YOUR OBJECTIVE: Skip the pictures. Reproduce all other material exactly.

SOURCE DATA:
━━━━━━━━━━━━━━━━━━━━━━━━━━━━━━

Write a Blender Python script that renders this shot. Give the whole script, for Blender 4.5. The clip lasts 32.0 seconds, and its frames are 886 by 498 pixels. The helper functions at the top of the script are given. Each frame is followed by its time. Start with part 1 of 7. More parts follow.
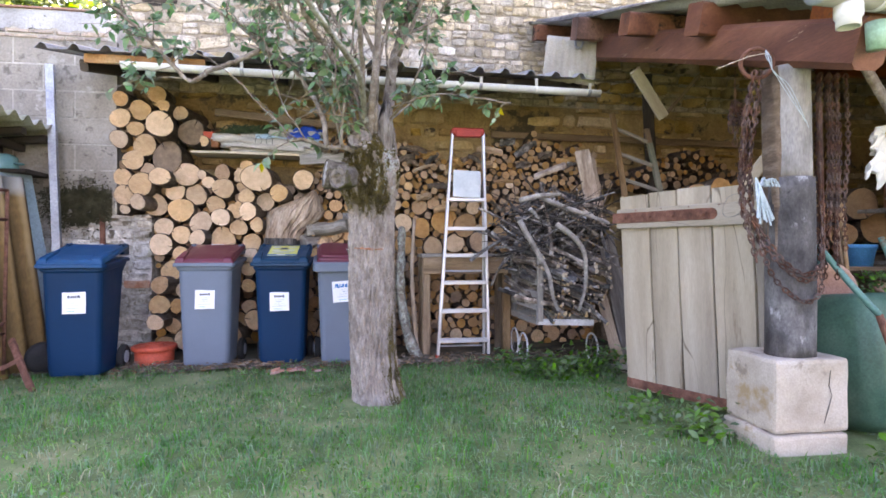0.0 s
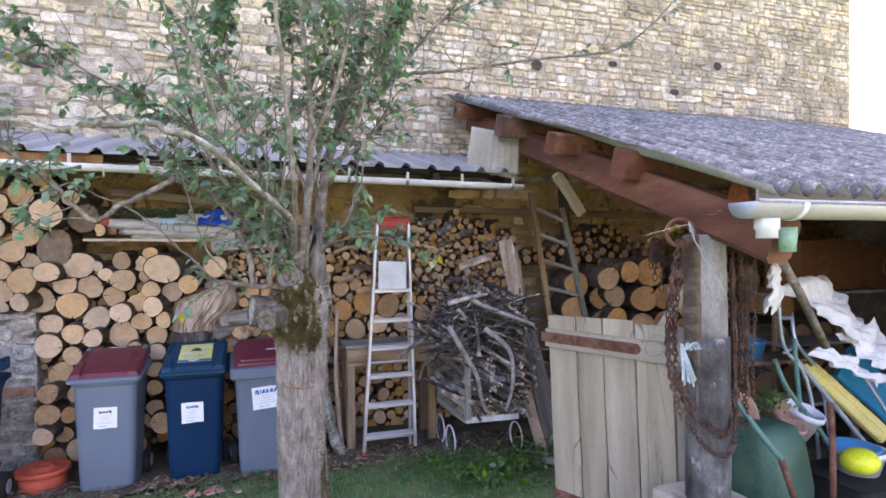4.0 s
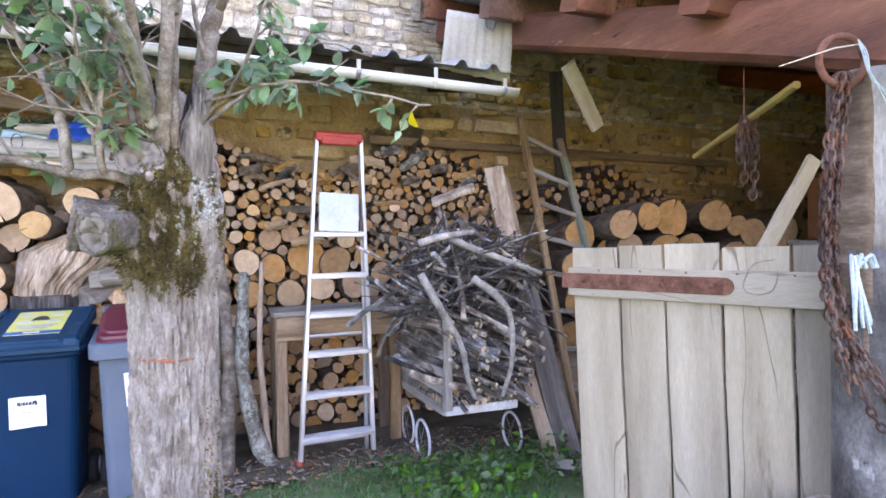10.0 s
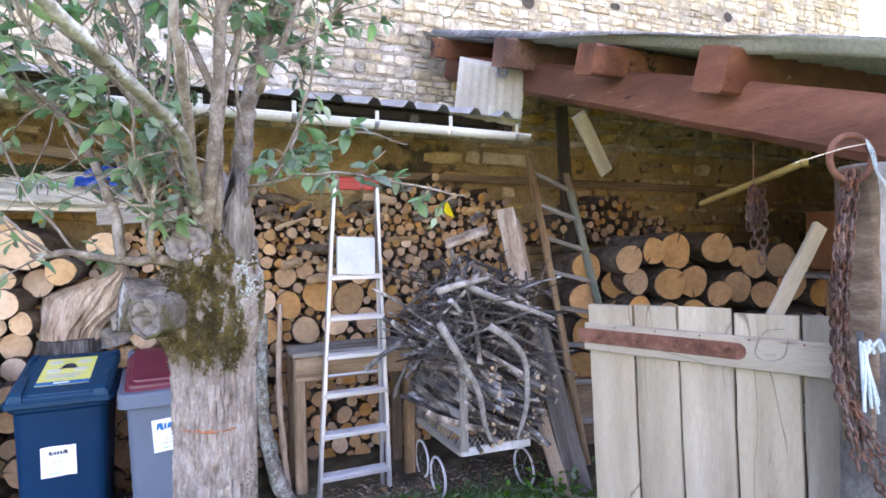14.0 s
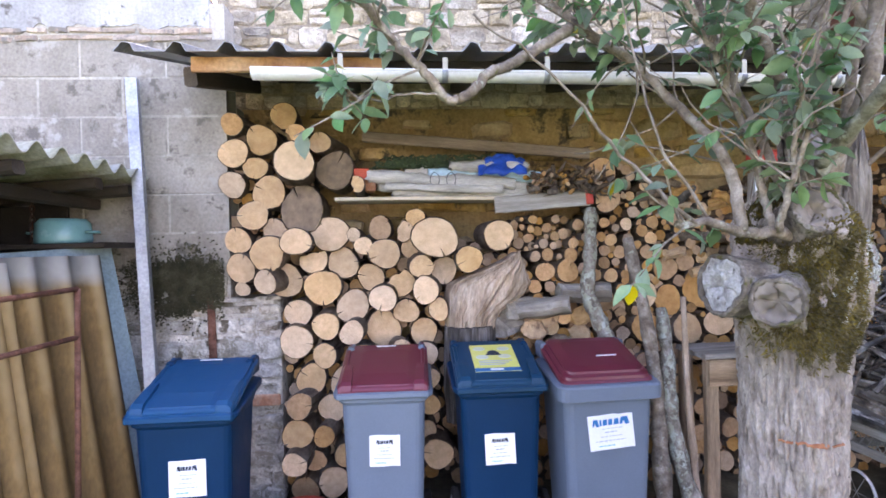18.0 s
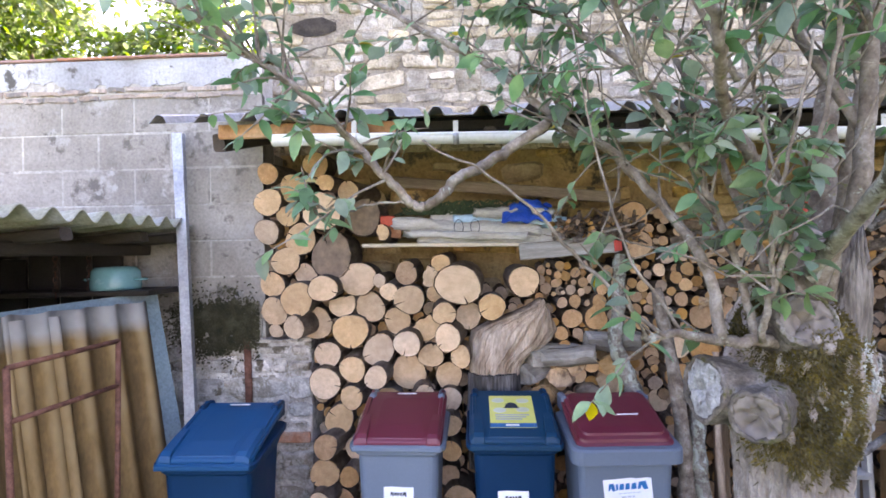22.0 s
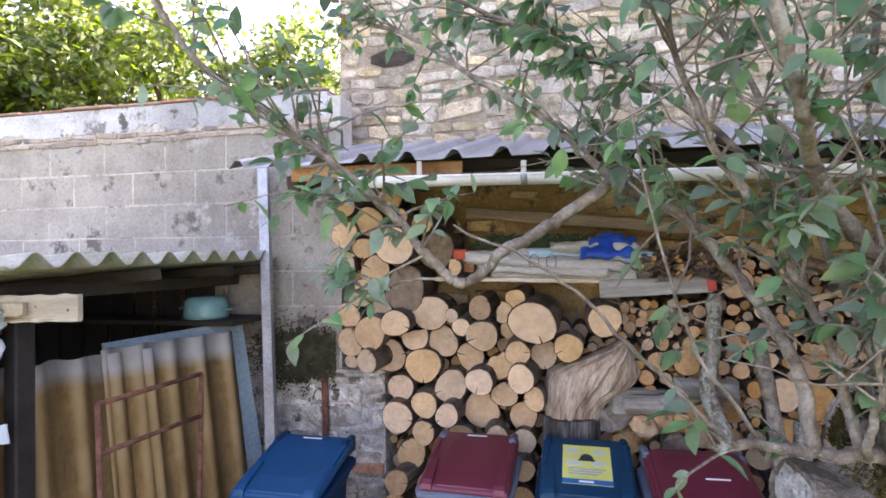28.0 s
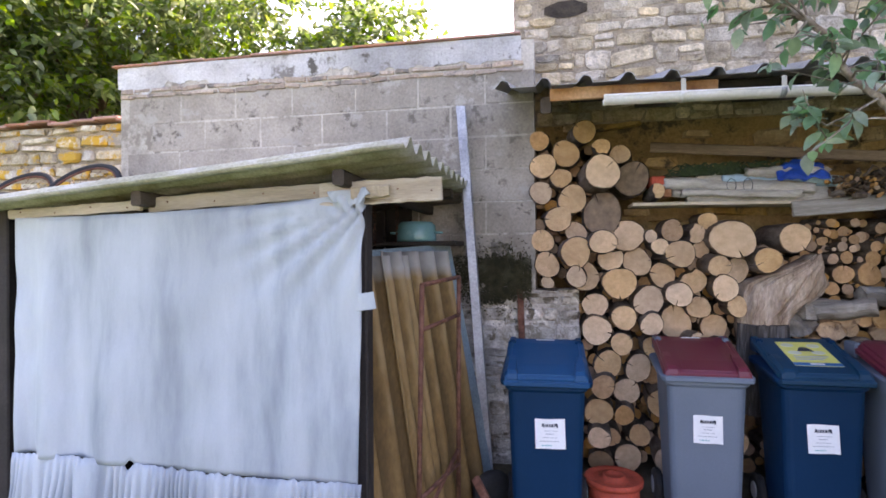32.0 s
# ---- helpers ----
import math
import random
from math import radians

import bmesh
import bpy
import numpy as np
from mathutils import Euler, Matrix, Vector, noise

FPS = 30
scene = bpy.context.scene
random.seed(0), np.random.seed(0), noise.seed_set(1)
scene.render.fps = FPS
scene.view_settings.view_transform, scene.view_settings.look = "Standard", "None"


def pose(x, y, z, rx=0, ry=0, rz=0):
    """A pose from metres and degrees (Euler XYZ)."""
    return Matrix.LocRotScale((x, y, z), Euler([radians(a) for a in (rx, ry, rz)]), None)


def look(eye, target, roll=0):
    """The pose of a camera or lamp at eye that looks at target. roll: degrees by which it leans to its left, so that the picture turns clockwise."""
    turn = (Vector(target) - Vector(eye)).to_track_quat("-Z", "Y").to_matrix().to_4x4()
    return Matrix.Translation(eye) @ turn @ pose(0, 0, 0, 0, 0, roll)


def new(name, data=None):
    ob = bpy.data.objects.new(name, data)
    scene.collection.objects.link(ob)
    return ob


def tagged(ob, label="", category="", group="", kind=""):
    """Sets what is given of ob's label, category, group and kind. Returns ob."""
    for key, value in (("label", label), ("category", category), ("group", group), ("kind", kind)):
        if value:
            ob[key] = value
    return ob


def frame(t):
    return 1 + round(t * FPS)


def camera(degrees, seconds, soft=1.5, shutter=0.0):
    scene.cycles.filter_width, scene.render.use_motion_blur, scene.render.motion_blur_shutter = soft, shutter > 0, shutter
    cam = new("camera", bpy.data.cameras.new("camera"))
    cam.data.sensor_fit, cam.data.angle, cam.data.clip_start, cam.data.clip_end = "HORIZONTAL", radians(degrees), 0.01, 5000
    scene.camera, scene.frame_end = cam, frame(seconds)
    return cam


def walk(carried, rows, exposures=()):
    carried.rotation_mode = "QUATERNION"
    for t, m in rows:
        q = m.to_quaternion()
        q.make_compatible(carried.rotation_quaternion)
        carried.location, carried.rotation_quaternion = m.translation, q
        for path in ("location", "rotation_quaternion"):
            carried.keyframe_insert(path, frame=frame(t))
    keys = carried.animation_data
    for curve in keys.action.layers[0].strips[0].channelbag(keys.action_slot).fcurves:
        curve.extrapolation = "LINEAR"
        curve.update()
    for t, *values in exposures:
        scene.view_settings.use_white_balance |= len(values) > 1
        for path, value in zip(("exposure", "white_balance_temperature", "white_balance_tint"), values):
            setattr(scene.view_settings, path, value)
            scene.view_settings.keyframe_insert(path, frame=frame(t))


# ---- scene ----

━━━━━━━━━━━━━━━━━━━━━━━━━━━━━━

FINAL ANSWER:
Write a Blender Python script that renders this shot. Give the whole script, for Blender 4.5. The clip lasts 32.0 seconds, and its frames are 886 by 498 pixels. The helper functions at the top of the script are given. Each frame is followed by its time. Start with part 1 of 7. More parts follow.
0.0 s
4.0 s
10.0 s
14.0 s
18.0 s
22.0 s
28.0 s
32.0 s
# ---- helpers ----
import math
import random
from math import radians

import bmesh
import bpy
import numpy as np
from mathutils import Euler, Matrix, Vector, noise

FPS = 30
scene = bpy.context.scene
random.seed(0), np.random.seed(0), noise.seed_set(1)
scene.render.fps = FPS
scene.view_settings.view_transform, scene.view_settings.look = "Standard", "None"


def pose(x, y, z, rx=0, ry=0, rz=0):
    """A pose from metres and degrees (Euler XYZ)."""
    return Matrix.LocRotScale((x, y, z), Euler([radians(a) for a in (rx, ry, rz)]), None)


def look(eye, target, roll=0):
    """The pose of a camera or lamp at eye that looks at target. roll: degrees by which it leans to its left, so that the picture turns clockwise."""
    turn = (Vector(target) - Vector(eye)).to_track_quat("-Z", "Y").to_matrix().to_4x4()
    return Matrix.Translation(eye) @ turn @ pose(0, 0, 0, 0, 0, roll)


def new(name, data=None):
    ob = bpy.data.objects.new(name, data)
    scene.collection.objects.link(ob)
    return ob


def tagged(ob, label="", category="", group="", kind=""):
    """Sets what is given of ob's label, category, group and kind. Returns ob."""
    for key, value in (("label", label), ("category", category), ("group", group), ("kind", kind)):
        if value:
            ob[key] = value
    return ob


def frame(t):
    return 1 + round(t * FPS)


def camera(degrees, seconds, soft=1.5, shutter=0.0):
    scene.cycles.filter_width, scene.render.use_motion_blur, scene.render.motion_blur_shutter = soft, shutter > 0, shutter
    cam = new("camera", bpy.data.cameras.new("camera"))
    cam.data.sensor_fit, cam.data.angle, cam.data.clip_start, cam.data.clip_end = "HORIZONTAL", radians(degrees), 0.01, 5000
    scene.camera, scene.frame_end = cam, frame(seconds)
    return cam


def walk(carried, rows, exposures=()):
    carried.rotation_mode = "QUATERNION"
    for t, m in rows:
        q = m.to_quaternion()
        q.make_compatible(carried.rotation_quaternion)
        carried.location, carried.rotation_quaternion = m.translation, q
        for path in ("location", "rotation_quaternion"):
            carried.keyframe_insert(path, frame=frame(t))
    keys = carried.animation_data
    for curve in keys.action.layers[0].strips[0].channelbag(keys.action_slot).fcurves:
        curve.extrapolation = "LINEAR"
        curve.update()
    for t, *values in exposures:
        scene.view_settings.use_white_balance |= len(values) > 1
        for path, value in zip(("exposure", "white_balance_temperature", "white_balance_tint"), values):
            setattr(scene.view_settings, path, value)
            scene.view_settings.keyframe_insert(path, frame=frame(t))


# ---- scene ----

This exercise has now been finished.